Problem statement
Restate the data word for word and leave the images out.

Data section
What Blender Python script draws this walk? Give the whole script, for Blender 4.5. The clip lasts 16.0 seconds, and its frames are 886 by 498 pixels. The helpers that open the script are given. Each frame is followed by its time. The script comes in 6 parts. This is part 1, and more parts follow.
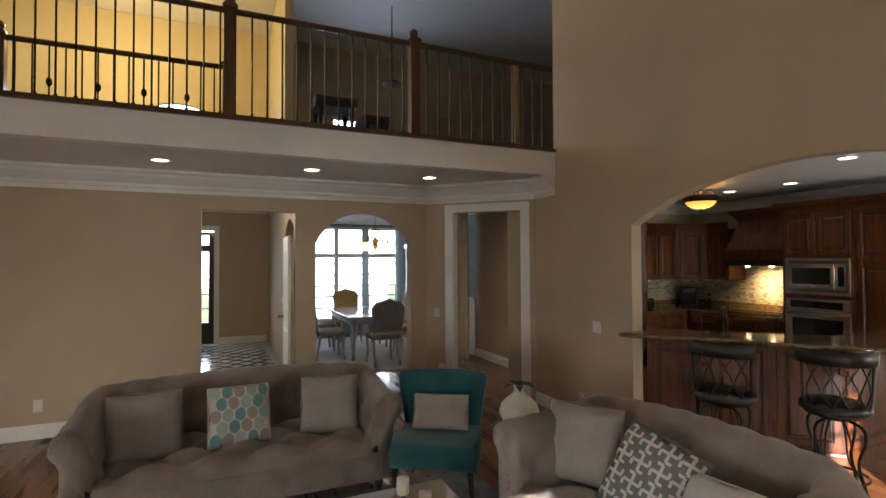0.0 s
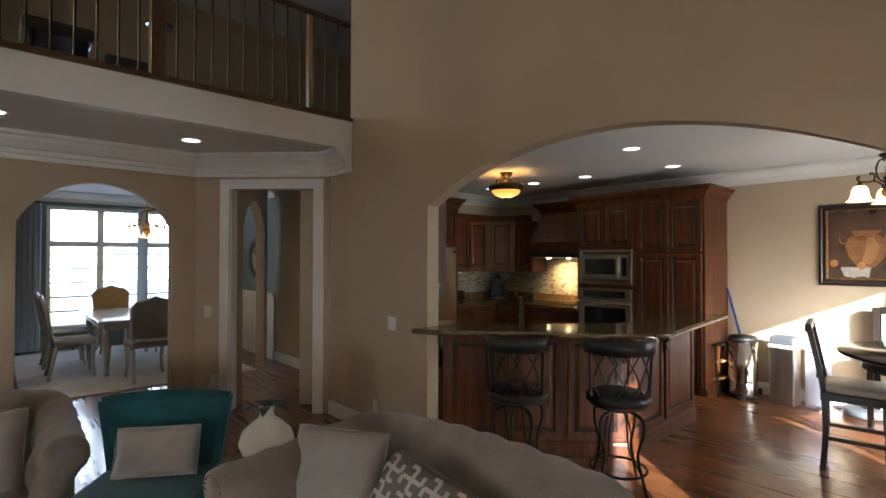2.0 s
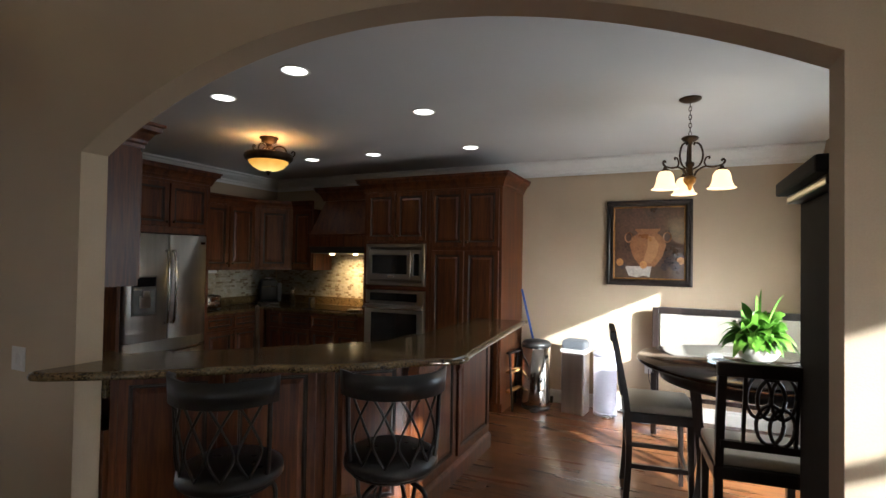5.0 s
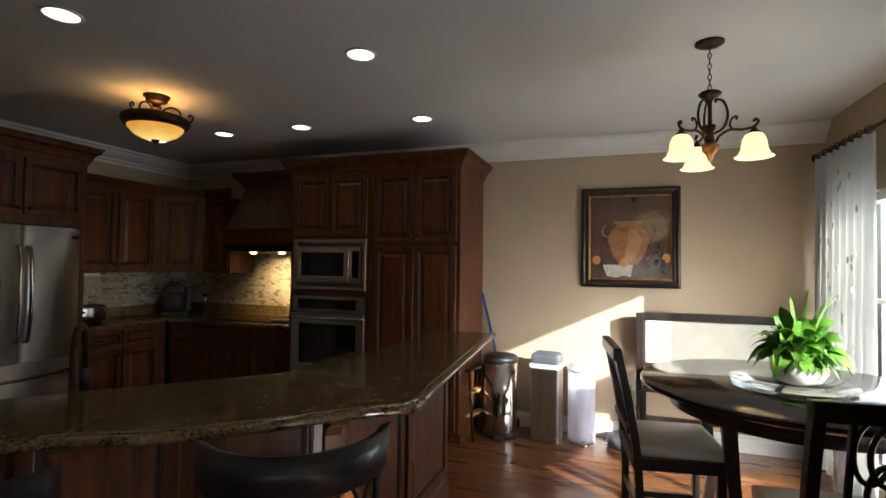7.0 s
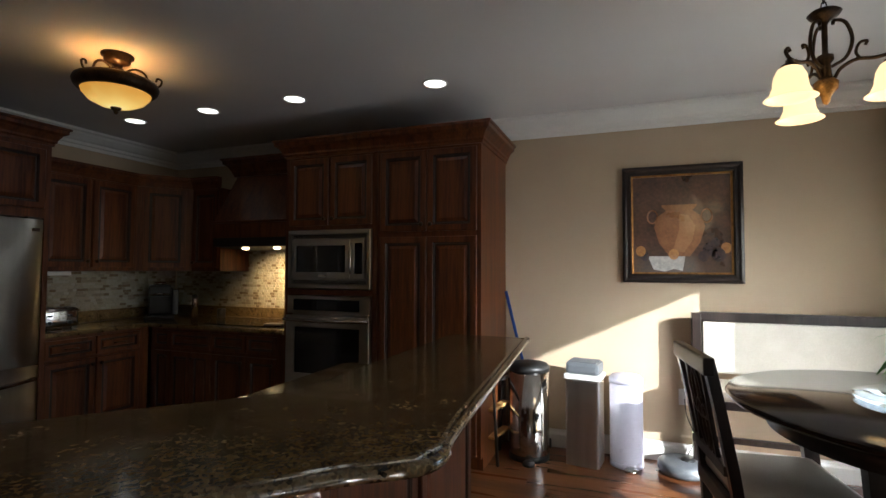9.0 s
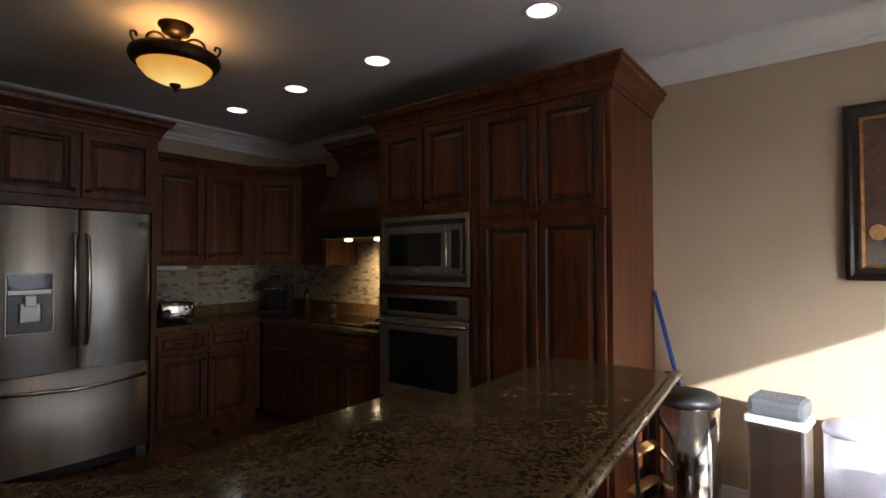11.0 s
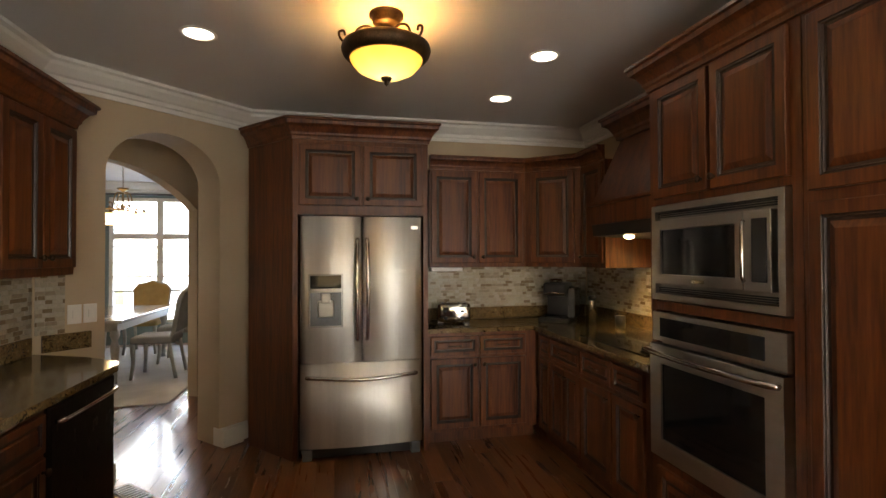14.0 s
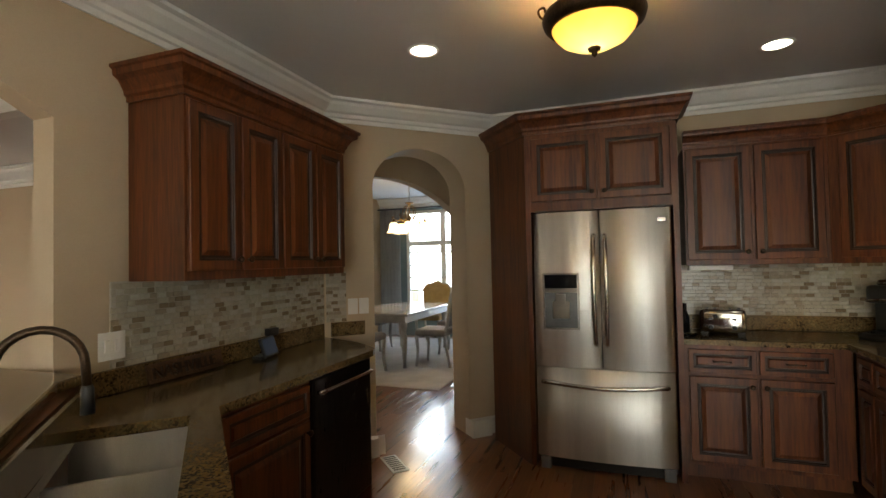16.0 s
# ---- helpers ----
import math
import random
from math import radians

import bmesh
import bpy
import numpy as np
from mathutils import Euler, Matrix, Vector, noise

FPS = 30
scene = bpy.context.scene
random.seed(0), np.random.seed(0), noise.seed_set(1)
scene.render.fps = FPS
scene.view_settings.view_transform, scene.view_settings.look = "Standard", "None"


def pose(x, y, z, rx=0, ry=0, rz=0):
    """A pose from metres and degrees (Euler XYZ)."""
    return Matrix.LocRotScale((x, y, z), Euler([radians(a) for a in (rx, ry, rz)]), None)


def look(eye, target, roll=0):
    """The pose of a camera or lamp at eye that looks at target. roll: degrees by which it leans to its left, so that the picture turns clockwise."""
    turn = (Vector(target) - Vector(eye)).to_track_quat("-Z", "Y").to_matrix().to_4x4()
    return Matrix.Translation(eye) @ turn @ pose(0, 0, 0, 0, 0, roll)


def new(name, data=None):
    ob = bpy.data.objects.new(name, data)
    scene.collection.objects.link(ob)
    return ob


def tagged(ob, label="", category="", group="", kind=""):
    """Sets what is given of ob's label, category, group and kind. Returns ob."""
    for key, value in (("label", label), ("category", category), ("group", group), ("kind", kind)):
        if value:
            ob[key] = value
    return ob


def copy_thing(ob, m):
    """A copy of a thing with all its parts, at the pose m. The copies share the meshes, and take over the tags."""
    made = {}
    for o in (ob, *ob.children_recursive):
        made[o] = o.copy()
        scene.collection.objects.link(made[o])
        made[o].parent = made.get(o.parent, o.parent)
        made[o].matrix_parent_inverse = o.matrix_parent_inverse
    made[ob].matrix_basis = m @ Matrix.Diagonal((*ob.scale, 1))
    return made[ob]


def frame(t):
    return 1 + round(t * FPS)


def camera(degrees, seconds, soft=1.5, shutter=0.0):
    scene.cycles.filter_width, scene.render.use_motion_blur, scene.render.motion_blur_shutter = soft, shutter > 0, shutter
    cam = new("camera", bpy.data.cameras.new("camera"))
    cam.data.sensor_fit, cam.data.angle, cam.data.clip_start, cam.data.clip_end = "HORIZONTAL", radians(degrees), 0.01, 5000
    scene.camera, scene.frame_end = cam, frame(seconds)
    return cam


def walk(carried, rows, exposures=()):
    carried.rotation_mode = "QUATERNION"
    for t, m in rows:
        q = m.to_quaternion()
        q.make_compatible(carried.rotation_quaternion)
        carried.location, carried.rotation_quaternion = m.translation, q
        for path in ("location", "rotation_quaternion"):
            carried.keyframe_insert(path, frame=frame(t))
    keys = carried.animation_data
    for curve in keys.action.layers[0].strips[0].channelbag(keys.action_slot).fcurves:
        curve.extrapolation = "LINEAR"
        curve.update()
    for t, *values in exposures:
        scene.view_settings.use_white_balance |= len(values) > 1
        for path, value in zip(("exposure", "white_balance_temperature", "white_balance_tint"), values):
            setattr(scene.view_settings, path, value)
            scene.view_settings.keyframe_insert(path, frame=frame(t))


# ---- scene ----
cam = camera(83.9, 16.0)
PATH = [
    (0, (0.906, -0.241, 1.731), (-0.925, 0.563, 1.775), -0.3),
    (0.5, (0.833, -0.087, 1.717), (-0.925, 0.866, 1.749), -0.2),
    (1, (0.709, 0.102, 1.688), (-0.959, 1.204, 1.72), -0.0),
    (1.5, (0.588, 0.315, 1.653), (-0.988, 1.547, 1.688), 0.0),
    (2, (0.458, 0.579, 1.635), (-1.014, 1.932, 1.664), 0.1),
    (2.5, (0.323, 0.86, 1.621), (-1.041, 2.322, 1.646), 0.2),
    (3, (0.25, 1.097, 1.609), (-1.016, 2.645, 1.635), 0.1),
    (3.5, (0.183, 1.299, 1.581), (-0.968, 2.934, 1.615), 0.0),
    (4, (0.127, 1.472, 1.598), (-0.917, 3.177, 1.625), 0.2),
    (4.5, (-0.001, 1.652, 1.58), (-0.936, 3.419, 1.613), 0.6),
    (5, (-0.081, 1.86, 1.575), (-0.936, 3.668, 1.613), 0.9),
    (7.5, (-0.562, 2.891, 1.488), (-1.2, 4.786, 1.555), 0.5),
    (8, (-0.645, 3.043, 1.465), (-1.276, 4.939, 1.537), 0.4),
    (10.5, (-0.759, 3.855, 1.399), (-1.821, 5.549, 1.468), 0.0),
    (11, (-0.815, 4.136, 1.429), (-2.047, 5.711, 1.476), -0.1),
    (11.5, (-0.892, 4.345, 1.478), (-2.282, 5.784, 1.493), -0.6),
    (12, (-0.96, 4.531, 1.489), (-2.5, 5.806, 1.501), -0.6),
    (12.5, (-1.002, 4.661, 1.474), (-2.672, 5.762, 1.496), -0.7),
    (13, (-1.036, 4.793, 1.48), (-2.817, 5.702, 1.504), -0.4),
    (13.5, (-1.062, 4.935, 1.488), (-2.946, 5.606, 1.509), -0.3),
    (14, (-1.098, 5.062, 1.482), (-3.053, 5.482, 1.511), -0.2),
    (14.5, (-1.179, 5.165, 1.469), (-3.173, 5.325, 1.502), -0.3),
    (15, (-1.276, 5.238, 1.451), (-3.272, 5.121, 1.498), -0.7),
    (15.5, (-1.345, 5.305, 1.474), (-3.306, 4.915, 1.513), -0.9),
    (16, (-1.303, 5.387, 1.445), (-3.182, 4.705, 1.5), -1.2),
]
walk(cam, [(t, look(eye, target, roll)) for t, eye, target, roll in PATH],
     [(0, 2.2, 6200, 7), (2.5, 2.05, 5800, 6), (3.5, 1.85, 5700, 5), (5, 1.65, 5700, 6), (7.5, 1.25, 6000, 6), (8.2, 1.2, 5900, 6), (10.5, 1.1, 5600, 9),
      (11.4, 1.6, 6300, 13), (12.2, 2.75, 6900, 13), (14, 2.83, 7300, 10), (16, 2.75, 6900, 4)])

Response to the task
What Blender Python script draws this walk? Give the whole script, for Blender 4.5. The clip lasts 16.0 seconds, and its frames are 886 by 498 pixels. The helpers that open the script are given. Each frame is followed by its time. The script comes in 6 parts. This is part 1, and more parts follow.
0.0 s
2.0 s
5.0 s
7.0 s
9.0 s
11.0 s
14.0 s
16.0 s
# ---- helpers ----
import math
import random
from math import radians

import bmesh
import bpy
import numpy as np
from mathutils import Euler, Matrix, Vector, noise

FPS = 30
scene = bpy.context.scene
random.seed(0), np.random.seed(0), noise.seed_set(1)
scene.render.fps = FPS
scene.view_settings.view_transform, scene.view_settings.look = "Standard", "None"


def pose(x, y, z, rx=0, ry=0, rz=0):
    """A pose from metres and degrees (Euler XYZ)."""
    return Matrix.LocRotScale((x, y, z), Euler([radians(a) for a in (rx, ry, rz)]), None)


def look(eye, target, roll=0):
    """The pose of a camera or lamp at eye that looks at target. roll: degrees by which it leans to its left, so that the picture turns clockwise."""
    turn = (Vector(target) - Vector(eye)).to_track_quat("-Z", "Y").to_matrix().to_4x4()
    return Matrix.Translation(eye) @ turn @ pose(0, 0, 0, 0, 0, roll)


def new(name, data=None):
    ob = bpy.data.objects.new(name, data)
    scene.collection.objects.link(ob)
    return ob


def tagged(ob, label="", category="", group="", kind=""):
    """Sets what is given of ob's label, category, group and kind. Returns ob."""
    for key, value in (("label", label), ("category", category), ("group", group), ("kind", kind)):
        if value:
            ob[key] = value
    return ob


def copy_thing(ob, m):
    """A copy of a thing with all its parts, at the pose m. The copies share the meshes, and take over the tags."""
    made = {}
    for o in (ob, *ob.children_recursive):
        made[o] = o.copy()
        scene.collection.objects.link(made[o])
        made[o].parent = made.get(o.parent, o.parent)
        made[o].matrix_parent_inverse = o.matrix_parent_inverse
    made[ob].matrix_basis = m @ Matrix.Diagonal((*ob.scale, 1))
    return made[ob]


def frame(t):
    return 1 + round(t * FPS)


def camera(degrees, seconds, soft=1.5, shutter=0.0):
    scene.cycles.filter_width, scene.render.use_motion_blur, scene.render.motion_blur_shutter = soft, shutter > 0, shutter
    cam = new("camera", bpy.data.cameras.new("camera"))
    cam.data.sensor_fit, cam.data.angle, cam.data.clip_start, cam.data.clip_end = "HORIZONTAL", radians(degrees), 0.01, 5000
    scene.camera, scene.frame_end = cam, frame(seconds)
    return cam


def walk(carried, rows, exposures=()):
    carried.rotation_mode = "QUATERNION"
    for t, m in rows:
        q = m.to_quaternion()
        q.make_compatible(carried.rotation_quaternion)
        carried.location, carried.rotation_quaternion = m.translation, q
        for path in ("location", "rotation_quaternion"):
            carried.keyframe_insert(path, frame=frame(t))
    keys = carried.animation_data
    for curve in keys.action.layers[0].strips[0].channelbag(keys.action_slot).fcurves:
        curve.extrapolation = "LINEAR"
        curve.update()
    for t, *values in exposures:
        scene.view_settings.use_white_balance |= len(values) > 1
        for path, value in zip(("exposure", "white_balance_temperature", "white_balance_tint"), values):
            setattr(scene.view_settings, path, value)
            scene.view_settings.keyframe_insert(path, frame=frame(t))


# ---- scene ----
cam = camera(83.9, 16.0)
PATH = [
    (0, (0.906, -0.241, 1.731), (-0.925, 0.563, 1.775), -0.3),
    (0.5, (0.833, -0.087, 1.717), (-0.925, 0.866, 1.749), -0.2),
    (1, (0.709, 0.102, 1.688), (-0.959, 1.204, 1.72), -0.0),
    (1.5, (0.588, 0.315, 1.653), (-0.988, 1.547, 1.688), 0.0),
    (2, (0.458, 0.579, 1.635), (-1.014, 1.932, 1.664), 0.1),
    (2.5, (0.323, 0.86, 1.621), (-1.041, 2.322, 1.646), 0.2),
    (3, (0.25, 1.097, 1.609), (-1.016, 2.645, 1.635), 0.1),
    (3.5, (0.183, 1.299, 1.581), (-0.968, 2.934, 1.615), 0.0),
    (4, (0.127, 1.472, 1.598), (-0.917, 3.177, 1.625), 0.2),
    (4.5, (-0.001, 1.652, 1.58), (-0.936, 3.419, 1.613), 0.6),
    (5, (-0.081, 1.86, 1.575), (-0.936, 3.668, 1.613), 0.9),
    (7.5, (-0.562, 2.891, 1.488), (-1.2, 4.786, 1.555), 0.5),
    (8, (-0.645, 3.043, 1.465), (-1.276, 4.939, 1.537), 0.4),
    (10.5, (-0.759, 3.855, 1.399), (-1.821, 5.549, 1.468), 0.0),
    (11, (-0.815, 4.136, 1.429), (-2.047, 5.711, 1.476), -0.1),
    (11.5, (-0.892, 4.345, 1.478), (-2.282, 5.784, 1.493), -0.6),
    (12, (-0.96, 4.531, 1.489), (-2.5, 5.806, 1.501), -0.6),
    (12.5, (-1.002, 4.661, 1.474), (-2.672, 5.762, 1.496), -0.7),
    (13, (-1.036, 4.793, 1.48), (-2.817, 5.702, 1.504), -0.4),
    (13.5, (-1.062, 4.935, 1.488), (-2.946, 5.606, 1.509), -0.3),
    (14, (-1.098, 5.062, 1.482), (-3.053, 5.482, 1.511), -0.2),
    (14.5, (-1.179, 5.165, 1.469), (-3.173, 5.325, 1.502), -0.3),
    (15, (-1.276, 5.238, 1.451), (-3.272, 5.121, 1.498), -0.7),
    (15.5, (-1.345, 5.305, 1.474), (-3.306, 4.915, 1.513), -0.9),
    (16, (-1.303, 5.387, 1.445), (-3.182, 4.705, 1.5), -1.2),
]
walk(cam, [(t, look(eye, target, roll)) for t, eye, target, roll in PATH],
     [(0, 2.2, 6200, 7), (2.5, 2.05, 5800, 6), (3.5, 1.85, 5700, 5), (5, 1.65, 5700, 6), (7.5, 1.25, 6000, 6), (8.2, 1.2, 5900, 6), (10.5, 1.1, 5600, 9),
      (11.4, 1.6, 6300, 13), (12.2, 2.75, 6900, 13), (14, 2.83, 7300, 10), (16, 2.75, 6900, 4)])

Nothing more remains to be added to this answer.